#### Input material:
▼
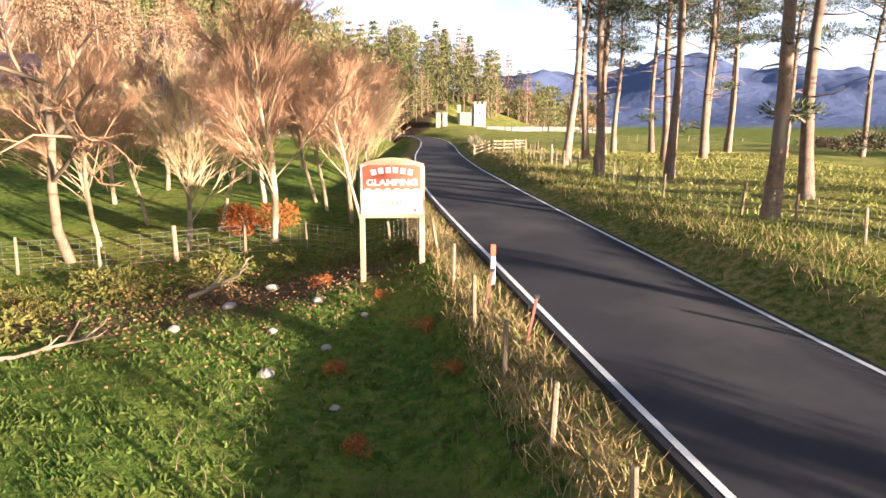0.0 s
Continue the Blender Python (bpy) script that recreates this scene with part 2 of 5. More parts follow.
def gz(x, y):
    return float(ground_z(x, y))


rings = [0.0]
while rings[-1] < 4200:
    r = rings[-1]
    rings.append(r + max(0.55, (r - 40) * 0.022))
rings = np.array(rings[1:])
SEG = 600
th = np.linspace(0, 2 * math.pi, SEG, endpoint=False)
CX, CY = 2.0, -32.0
gx, gy = CX + np.outer(rings, np.cos(th)), CY + np.outer(rings, np.sin(th))
gv = np.stack([gx, gy, ground_z(gx, gy)], -1).reshape(-1, 3)
i, j = np.meshgrid(np.arange(len(rings) - 1), np.arange(SEG), indexing="ij")
a0, a1, b0, b1 = i * SEG + j, i * SEG + (j + 1) % SEG, (i + 1) * SEG + j, (i + 1) * SEG + (j + 1) % SEG
faces = np.stack([a0, b0, b1, a1], -1).reshape(-1, 4)


def mesh_np(name, verts, faces, mat, smooth_shade=True, idx=None):
    """A mesh from numpy vertices and faces of one size."""
    me = bpy.data.meshes.new(name)
    k = faces.shape[1]
    me.vertices.add(len(verts))
    me.vertices.foreach_set("co", np.ascontiguousarray(verts, np.float32).ravel())
    me.loops.add(faces.size)
    me.loops.foreach_set("vertex_index", np.ascontiguousarray(faces, np.int32).ravel())
    me.polygons.add(len(faces))
    me.polygons.foreach_set("loop_start", np.arange(0, faces.size, k, dtype=np.int32))
    for m in (mat if isinstance(mat, (list, tuple)) else [mat]):
        me.materials.append(m)
    if idx is not None:
        me.polygons.foreach_set("material_index", np.ascontiguousarray(idx, np.int32))
    me.polygons.foreach_set("use_smooth", np.full(len(faces), smooth_shade))
    me.update(calc_edges=True)
    return me


def wood_edge(az):
    """How far from the field's middle the wood begins, by direction to the left of +Y."""
    return curve(((-12, 290), (-6, 264), (-1.5, 240), (3, 180), (12, 146), (22, 134), (35, 128), (48, 134), (57, 172), (64, 196), (74, 200), (84, 186), (90, 158), (98, 148), (104, 156), (109, 172), (114, 195)), az)


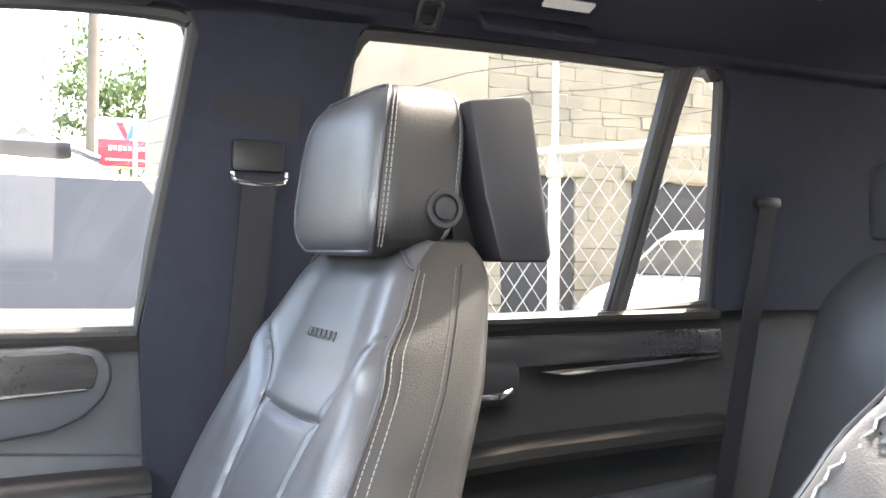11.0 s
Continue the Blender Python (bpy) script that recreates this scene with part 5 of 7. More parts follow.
    part("screen_stalk", box((cx, -0.965, 1.43), (0.10, 0.03, 0.05), 0.006), DARKPLASTIC, scn)

    # cushion: profile along the seat, raised side bolsters
    def cush(u, v):
        # u across -1..1, v 0 (rear) .. 1 (front)
        x = 0.276 * u
        y = -0.70 + 0.508 * v
        z = 0.862 + 0.072 * v - 0.075 * max(0, (v - 0.80) / 0.20) ** 2
        e = max(0, (abs(u) - 0.60) / 0.40)
        z += (0.046 * math.sin(min(1, e * 1.3) * math.pi / 2) - 0.085 * max(0, (e - 0.8) / 0.2) ** 2) * (0.55 + 0.45 * v) * (1 - 0.9 * max(0, (v - 0.86) / 0.14) ** 2)
        y += 0.018 * (1 - u * u)
        return Vector((cx + x, y, z))

    us = [-1, -0.98, -0.95, -0.92, -0.88, -0.82, -0.75, -0.68, -0.62, -0.55, -0.4, -0.2, 0, 0.2, 0.4, 0.55, 0.62, 0.68, 0.75, 0.82, 0.88, 0.92, 0.95, 0.98, 1]
    vs = [*np.linspace(0, 0.85, 16), 0.88, 0.91, 0.94, 0.96, 0.98, 1.0]
    bm = bmesh.new()
    gg = [[bm.verts.new(cush(u, v)) for v in vs] for u in us]
    skirt = [[bm.verts.new(cush(u, v) + Vector((0, 0.012 * max(0, (v - 0.9) * 10), -0.14))) for v in vs] for u in (-1, 1)]
    for i in range(len(us) - 1):
        for j in range(len(vs) - 1):
            bm.faces.new((gg[i][j], gg[i + 1][j], gg[i + 1][j + 1], gg[i][j + 1]))
    for row, sk in ((gg[0], skirt[0]), (gg[-1], skirt[1])):
        for j in range(len(vs) - 1):
            bm.faces.new((row[j], row[j + 1], sk[j + 1], sk[j]))
    fr = [bm.verts.new(gg[i][-1].co + Vector((0, -0.03, -0.13))) for i in range(len(us))]
    for i in range(len(us) - 1):
        bm.faces.new((gg[i][-1], gg[i + 1][-1], fr[i + 1], fr[i]))
    part("cushion", bm, SEATLEATHER, st, "smooth leather seat cushion")
    for s in (-1, 1):
        ln = [cush(s * (0.60 - 0.02 * v), v) + Vector((0, 0, 0.001)) for v in np.linspace(0.05, 0.93, 26)]
        part("cushion_seam", tube(ln, 0.0018, 6), DARKPLASTIC, st)
        ln = [cush(s * (0.74 + 0.04 * math.sin(v * 3)), v) + Vector((0, 0, 0.0012)) for v in np.linspace(0.12, 0.95, 28)]
        part("cushion_stitching", stitches(ln, 0.0060, 0.0095, 0.0007, True), SEATSTITCH, st)
        part("cushion_stitching", stitches([p + Vector((s * 0.009, 0, 0.0016)) for p in ln], 0.0060, 0.0070, 0.0006, True), SEATSTITCH, st)
        ln = [cush(s * 0.885, v) + Vector((0, 0, 0.001)) for v in np.linspace(0.05, 0.97, 30)]
        part("cushion_piping", tube(ln, 0.0026, 8), PIPING, st)
    for v in (0.42, 0.76):
        part("cushion_seam", tube([cush(u, v) + Vector((0, 0, 0.001)) for u in np.linspace(-0.6, 0.6, 16)], 0.0018, 6), DARKPLASTIC, st)
    part("seat_base", prism([(-0.26, 0.80), (-0.24, 0.86), (-0.72, 0.86), (-0.78, 0.80), (-0.70, 0.66), (-0.34, 0.66)], "x", cx - 0.255, cx + 0.255, 0.012), PLASTIC, st)
    part("seat_rail", box((cx - 0.18, -0.5, 0.635), (0.04, 0.5, 0.06), 0.006), DARKPLASTIC, st)
    part("seat_rail", box((cx + 0.18, -0.5, 0.635), (0.04, 0.5, 0.06), 0.006), DARKPLASTIC, st)
    for o in st.children_recursive:
        if recline and not o.name.startswith(("cushion", "seat_base", "seat_rail")):
            for vert in o.data.vertices:
                vert.co.y -= recline * max(0.0, vert.co.z - 0.93)
    return st


seat(0.430, "black leather front seat with grey piping and a headrest screen", "front seats")
seat(-0.430, "black leather driver's seat beside the console, leaned back", "front seats", 0.19)
buckle = thing("seat_belt_buckle", "black seat belt buckle with a red button", "buckle", (-0.185, -0.63, 0.85))
lean = Matrix.Translation((-0.196, -0.638, 0.893)) @ Matrix.Rotation(radians(-35), 4, "X") @ Matrix.Rotation(radians(12), 4, "Z")
part("body", on(lean, box((0, 0, 0), (0.030, 0.042, 0.085), 0.006, None, 3)), DARKPLASTIC, buckle)
part("button", on(lean, box((0, 0.001, 0.043), (0.026, 0.036, 0.018), 0.004, None, 3)), RED, buckle, "red release button")
part("slot", on(lean, box((0, -0.012, 0.0525), (0.020, 0.004, 0.001), 0)), DARKPLASTIC, buckle)

# ---------- car shell ----------
solo("floor", box((0, -0.7, 0.595), (1.74, 3.2, 0.03), 0), CARPET, "black cut-pile cabin carpet", "floor", kind="structure")
solo("kick_panel", box((0.78, 0.50, 0.98), (0.03, 0.40, 0.76), 0), PLASTIC, "black plastic footwell side panel", "panel", kind="structure")
solo("firewall", box((0, 0.62, 0.98), (1.60, 0.04, 0.80), 0), CARPET, "dark carpeted footwell wall", "wall", kind="structure")


def door(s, name, label, y0, y1, win, front):
    """A door with an inner panel, seen from the cabin. s: side."""
    d = thing(name, label, "door", (s * 0.85, (y0 + y1) / 2, 0.6), kind="structure")
    X = lambda x: s * x  # noqa: E731
    part("outer_skin", prism([(y0, 0.62), (y1, 0.62), (y1, 1.315), (y0, 1.315)], "x", X(0.90), X(0.93), 0.004), WHITEPAINT, d, "white painted skin")
    part("panel", prism([(y0, 0.60), (y1, 0.60), (y1, 1.318), (y0, 1.325)], "x", X(0.80), X(0.90), 0.006), PLASTIC, d, "black soft-touch inner panel")
    sill = [(X(0.83), y0, 1.318), (X(0.83), y1, 1.318)]
    part("sill_pad", sweep(sill, [(-0.07, -0.006), (-0.07, 0.010), (0.02, 0.014), (0.038, 0.009), (0.046, -0.004), (0.04, -0.02)] if s > 0 else [(0.07, -0.006), (0.07, 0.010), (-0.02, 0.014), (-0.038, 0.009), (-0.046, -0.004), (-0.04, -0.02)], (0, 0, 1)), LEATHER, d, "padded leather sill")
    return d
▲
Above this instruction are the records; retype exactly the lines from the one containing "7. More parts follow." up to and including the one containing "0.006), DARKPLASTIC, scn)".

Continue the Blender Python (bpy) script that recreates this scene with part 5 of 7. More parts follow.
    part("screen_stalk", box((cx, -0.965, 1.43), (0.10, 0.03, 0.05), 0.006), DARKPLASTIC, scn)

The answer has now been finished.